An increasing number of California cities are banning the construction of new gas stations despite critics saying that stations are necessary for the vast majority of drivers and commuters.
“We didn’t know what we were doing, actually,” Petaluma Councilwoman D’Lynda Fischer told the Los Angeles Times Monday of a citywide ban on new stations. “We didn’t know we were the first in the world when we banned gas stations.”
Since that ban, four other cities in the Bay Area have done the same. They include Rohnert Park, Sebastopol, American Canyon, and Calistoga.
And some elected officials in Los Angeles County are pushing to bar the construction of gas stations in the county, which has 13 million residents.
“We are ending oil drilling in Los Angeles. We are moving to all-electric new construction. And we are building toward fossil fuel free transportation. Our great and influential city, which grew up around the automobile, is the perfect place to figure out how to move off the gas-powered car,” Councilman Paul Koretz, a Democrat, told the LA Times.
Koretz, in the interview, claimed that a ban would be a step toward Gov. Gavin Newsom’s proposal to end the sale of gas-powered vehicles in California by 2035.
“Given Gov. Newsom’s timeline to end the sale of gas vehicles by 2035, gas stations are a dying business,” Koretz said.
But Kevin Slagle, a spokesperson for Western States Petroleum Association, told the paper that the ban will likely have “unintended consequences.” Bans on gas stations will only make it more difficult for motorists who use gas-powered vehicles.

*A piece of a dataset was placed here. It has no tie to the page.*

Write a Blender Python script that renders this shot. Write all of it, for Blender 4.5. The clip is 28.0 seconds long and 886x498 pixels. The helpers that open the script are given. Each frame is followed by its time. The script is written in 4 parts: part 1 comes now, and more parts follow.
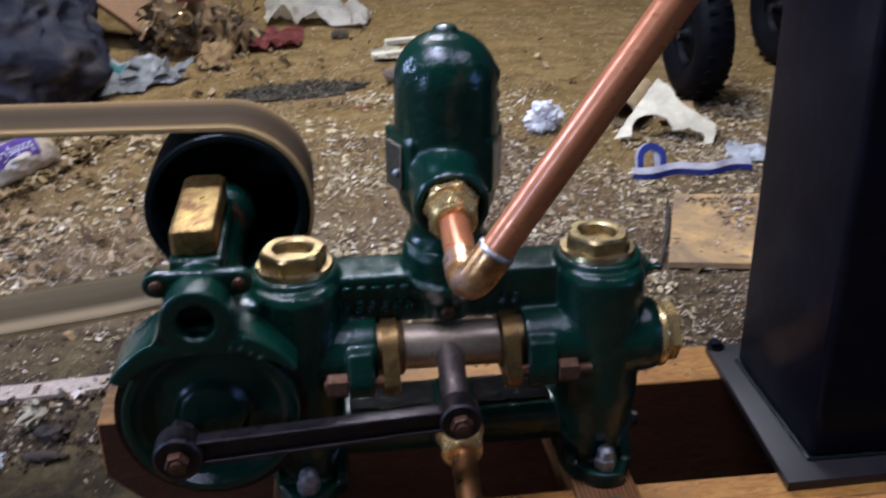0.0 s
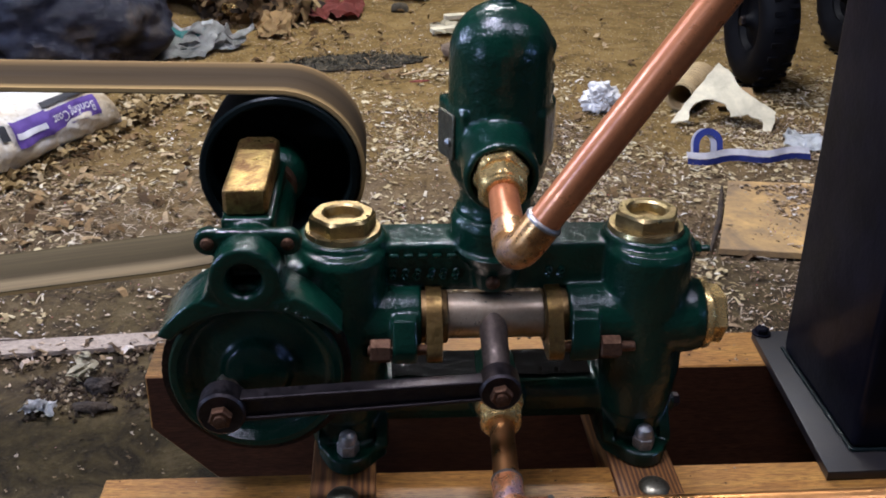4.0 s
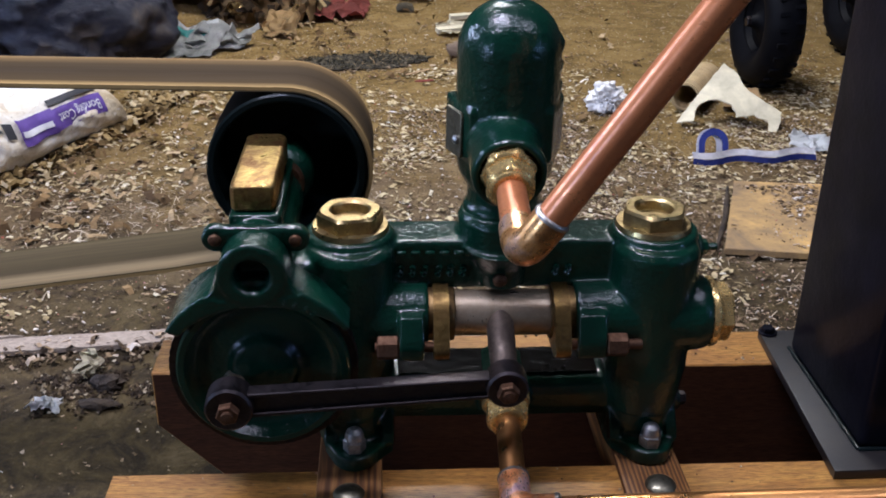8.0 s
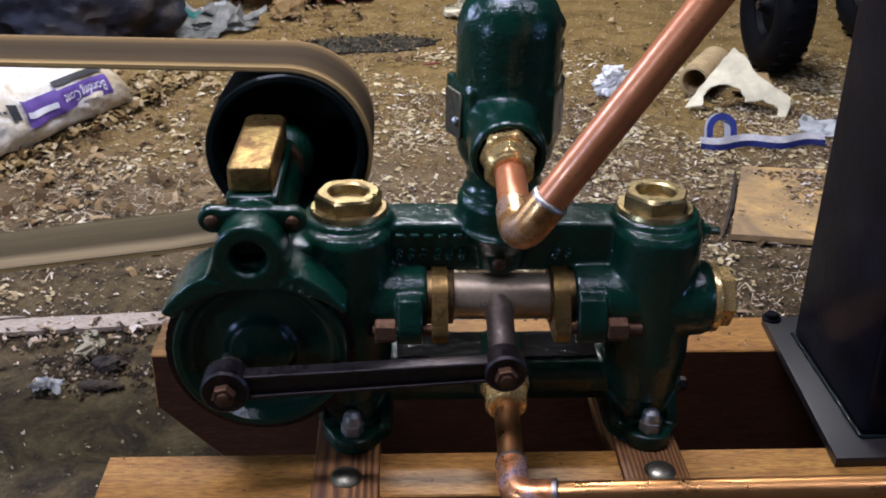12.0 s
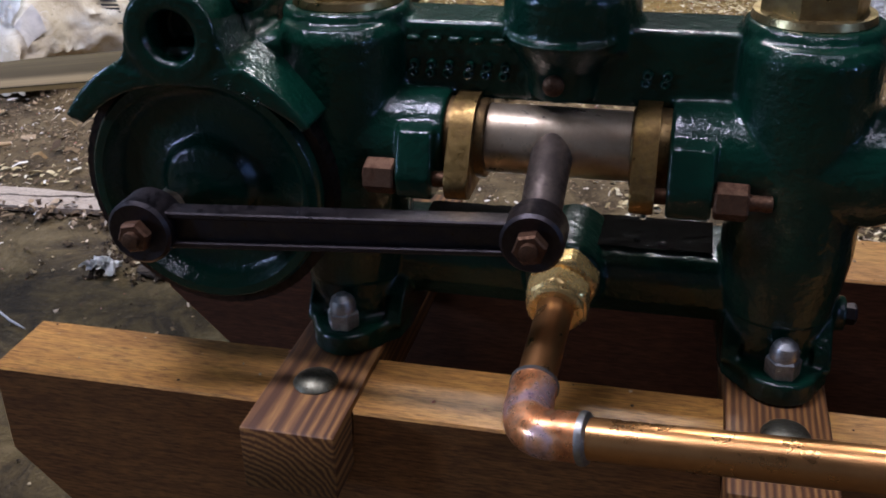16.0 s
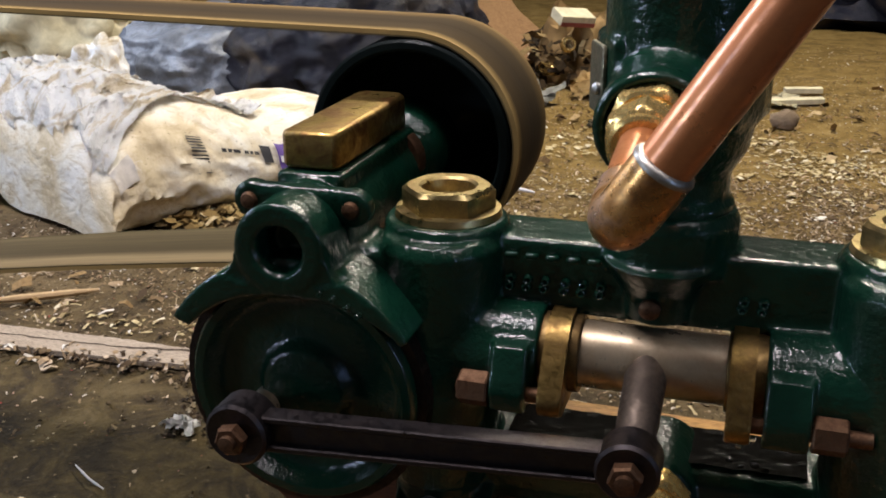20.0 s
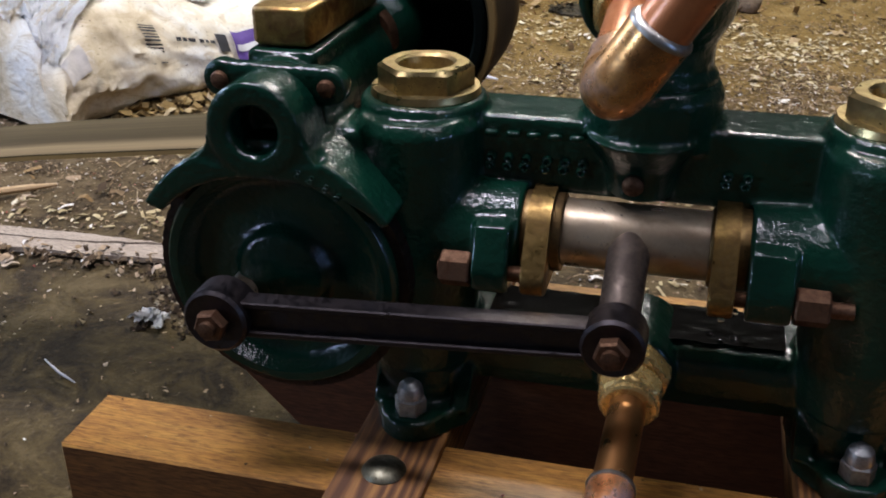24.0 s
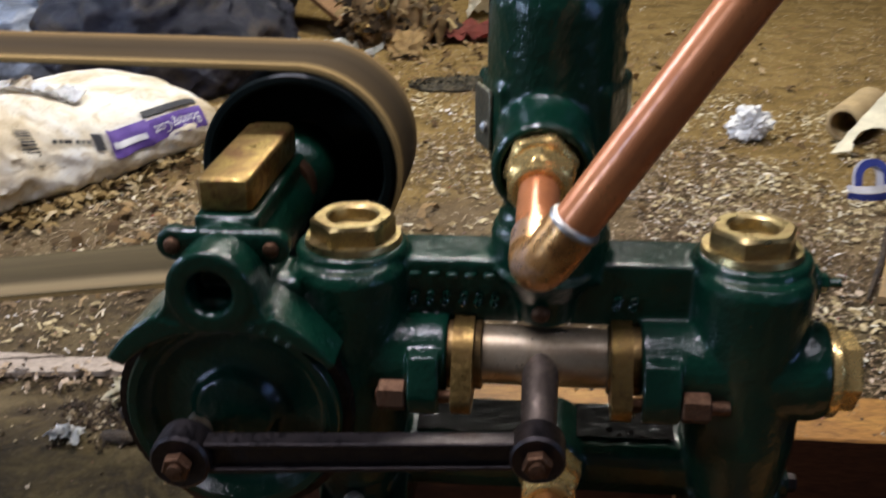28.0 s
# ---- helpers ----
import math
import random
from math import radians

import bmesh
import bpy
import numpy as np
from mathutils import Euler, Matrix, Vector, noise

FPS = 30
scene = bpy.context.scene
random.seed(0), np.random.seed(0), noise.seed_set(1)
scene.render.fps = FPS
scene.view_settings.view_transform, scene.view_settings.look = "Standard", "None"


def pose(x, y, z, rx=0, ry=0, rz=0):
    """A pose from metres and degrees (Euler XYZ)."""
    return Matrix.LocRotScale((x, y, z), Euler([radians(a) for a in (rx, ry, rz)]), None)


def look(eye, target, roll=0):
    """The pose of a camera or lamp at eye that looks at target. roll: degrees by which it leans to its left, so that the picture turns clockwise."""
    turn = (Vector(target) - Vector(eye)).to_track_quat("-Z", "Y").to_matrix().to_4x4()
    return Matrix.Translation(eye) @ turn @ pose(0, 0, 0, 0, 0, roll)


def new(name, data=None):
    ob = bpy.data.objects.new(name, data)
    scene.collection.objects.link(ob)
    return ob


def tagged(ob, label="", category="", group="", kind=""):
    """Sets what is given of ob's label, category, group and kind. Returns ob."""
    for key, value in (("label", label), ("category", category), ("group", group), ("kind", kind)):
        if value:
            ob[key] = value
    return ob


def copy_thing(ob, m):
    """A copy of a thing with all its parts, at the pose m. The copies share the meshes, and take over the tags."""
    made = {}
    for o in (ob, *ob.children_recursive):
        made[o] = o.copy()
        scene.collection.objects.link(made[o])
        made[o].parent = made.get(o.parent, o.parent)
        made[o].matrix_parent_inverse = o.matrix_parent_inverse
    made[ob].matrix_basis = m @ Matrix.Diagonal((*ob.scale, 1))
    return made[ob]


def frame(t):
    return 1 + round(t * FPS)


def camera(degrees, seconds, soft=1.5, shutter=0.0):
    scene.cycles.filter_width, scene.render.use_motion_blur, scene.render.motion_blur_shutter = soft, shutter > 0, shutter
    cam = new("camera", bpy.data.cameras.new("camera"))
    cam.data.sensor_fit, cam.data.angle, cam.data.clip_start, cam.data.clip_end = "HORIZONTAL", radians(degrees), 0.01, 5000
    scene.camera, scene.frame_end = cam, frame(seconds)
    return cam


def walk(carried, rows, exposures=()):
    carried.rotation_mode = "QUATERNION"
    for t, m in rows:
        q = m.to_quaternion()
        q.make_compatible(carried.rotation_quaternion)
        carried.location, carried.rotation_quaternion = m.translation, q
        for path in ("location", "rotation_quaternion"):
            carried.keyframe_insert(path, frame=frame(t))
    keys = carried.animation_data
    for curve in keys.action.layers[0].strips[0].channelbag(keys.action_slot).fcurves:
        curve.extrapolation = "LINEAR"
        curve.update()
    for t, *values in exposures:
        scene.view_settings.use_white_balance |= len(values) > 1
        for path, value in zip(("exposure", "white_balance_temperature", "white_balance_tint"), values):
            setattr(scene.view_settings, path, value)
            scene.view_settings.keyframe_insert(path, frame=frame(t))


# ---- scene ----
cam = camera(46.3, 28.0, soft=1.85, shutter=0.8)
PATH = [
    (0, (-0.101, -0.767, 0.765), (0.11, 1.042, -0.063), -0.6),
    (0.5, (-0.108, -0.775, 0.762), (0.034, 1.02, -0.11), -0.5),
    (1, (-0.116, -0.777, 0.763), (-0.01, 1.018, -0.113), -0.4),
    (1.5, (-0.116, -0.778, 0.761), (-0.021, 1.013, -0.123), -0.4),
    (2, (-0.111, -0.78, 0.76), (-0.032, 1.009, -0.132), -0.5),
    (2.5, (-0.102, -0.78, 0.761), (-0.013, 1.012, -0.124), -0.1),
    (3, (-0.1, -0.775, 0.759), (0.009, 1.028, -0.1), 0.4),
    (3.5, (-0.099, -0.774, 0.76), (0.016, 1.027, -0.101), 0.8),
    (5.5, (-0.103, -0.778, 0.759), (0.003, 1.02, -0.11), 0.6),
    (6, (-0.102, -0.777, 0.759), (0.002, 1.021, -0.111), 0.6),
    (6.5, (-0.103, -0.778, 0.758), (0.008, 1.017, -0.118), 0.7),
    (7, (-0.103, -0.776, 0.758), (0.009, 1.02, -0.114), 0.9),
    (7.5, (-0.103, -0.776, 0.757), (0.008, 1.023, -0.11), 0.9),
    (8, (-0.103, -0.776, 0.757), (0.004, 1.025, -0.106), 0.9),
    (8.5, (-0.103, -0.776, 0.757), (0.002, 1.025, -0.106), 0.8),
    (9, (-0.103, -0.777, 0.757), (0.0, 1.025, -0.106), 0.8),
    (9.5, (-0.103, -0.777, 0.757), (0.002, 1.024, -0.106), 0.8),
    (10, (-0.102, -0.777, 0.757), (0.004, 1.022, -0.109), 0.8),
    (10.5, (-0.102, -0.776, 0.757), (0.001, 1.025, -0.105), 0.8),
    (11, (-0.103, -0.776, 0.756), (0.0, 1.023, -0.111), 0.9),
    (11.5, (-0.104, -0.774, 0.754), (-0.001, 1.021, -0.123), 0.9),
    (13.5, (0.006, -0.666, 0.695), (-0.142, 1.074, -0.28), 1.5),
    (14, (0.038, -0.591, 0.605), (-0.241, 1.114, -0.402), 0.9),
    (14.5, (0.063, -0.566, 0.544), (-0.301, 1.138, -0.437), -0.3),
    (15, (0.064, -0.547, 0.522), (-0.313, 1.171, -0.431), -0.2),
    (15.5, (0.067, -0.543, 0.523), (-0.325, 1.191, -0.393), -0.5),
    (16, (0.066, -0.545, 0.529), (-0.359, 1.188, -0.373), -1.1),
    (16.5, (0.066, -0.547, 0.532), (-0.354, 1.188, -0.372), -0.7),
    (17, (0.068, -0.546, 0.538), (-0.328, 1.196, -0.361), -0.3),
    (17.5, (0.073, -0.541, 0.55), (-0.282, 1.23, -0.309), 0.5),
    (18, (0.072, -0.547, 0.561), (-0.304, 1.237, -0.261), 0.3),
    (18.5, (0.063, -0.544, 0.565), (-0.414, 1.238, -0.206), -0.7),
    (19, (0.051, -0.539, 0.579), (-0.477, 1.241, -0.166), -0.7),
    (19.5, (0.048, -0.54, 0.583), (-0.501, 1.247, -0.127), -0.5),
    (20, (0.044, -0.537, 0.581), (-0.517, 1.258, -0.101), -0.3),
    (20.5, (0.044, -0.534, 0.582), (-0.53, 1.252, -0.111), -0.5),
    (21, (0.046, -0.534, 0.576), (-0.532, 1.253, -0.112), -1.0),
    (21.5, (0.045, -0.529, 0.58), (-0.508, 1.251, -0.146), -0.6),
    (22, (0.03, -0.527, 0.573), (-0.513, 1.226, -0.222), 0.2),
    (22.5, (0.027, -0.529, 0.57), (-0.484, 1.226, -0.242), 0.7),
    (24.5, (0.031, -0.538, 0.569), (-0.404, 1.204, -0.312), -0.6),
    (25, (0.034, -0.544, 0.572), (-0.366, 1.208, -0.306), -0.4),
    (25.5, (0.035, -0.545, 0.572), (-0.359, 1.208, -0.307), -0.6),
    (26, (0.035, -0.549, 0.574), (-0.336, 1.204, -0.315), -0.9),
    (26.5, (0.031, -0.551, 0.577), (-0.345, 1.203, -0.309), -1.1),
    (27, (0.023, -0.559, 0.591), (-0.332, 1.197, -0.297), -1.1),
    (27.5, (0.012, -0.575, 0.622), (-0.28, 1.218, -0.213), -1.0),
    (28, (-0.004, -0.597, 0.658), (-0.201, 1.229, -0.135), -0.7),
]
walk(cam, [(t, look(eye, target, roll)) for t, eye, target, roll in PATH],
     [(0, 0.02, 4950, 21), (2, 0.03, 5240, 19), (11.5, 0.03, 5240, 19), (14, 0.04, 5150, 19), (17, 0.04, 5450, 18), (19, 0.05, 6080, 13), (22, 0.05, 6350, 12), (25, 0.03, 5400, 15), (28, 0.05, 5750, 13)])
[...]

“Taking what we’re facing today—a lot of demand and not a lot of supply—if you start taking stations out, new and existing, if you make a commodity tougher to find, that often means higher costs,” he said.
The average price per gallon in California stands at $6.058 as of Tuesday, according to data from automotive club AAA. Mono County, which is located in the eastern Sierra Nevada mountains, has $7.11-per-gallon prices on average, the data show.
A recent survey from Consumer Reports, which said it asked around 8,000 Americans, found that 61 percent said they wouldn’t seek to own an electric vehicle because of charging logistics while 55 percent cited the number of miles a vehicle can go per charge.
Another 52 percent said that the costs of buying and maintaining an electric vehicle are cost-prohibitive. Another 46 percent of the respondents stated they have not heard of any financial incentives available for owners of electric vehicles.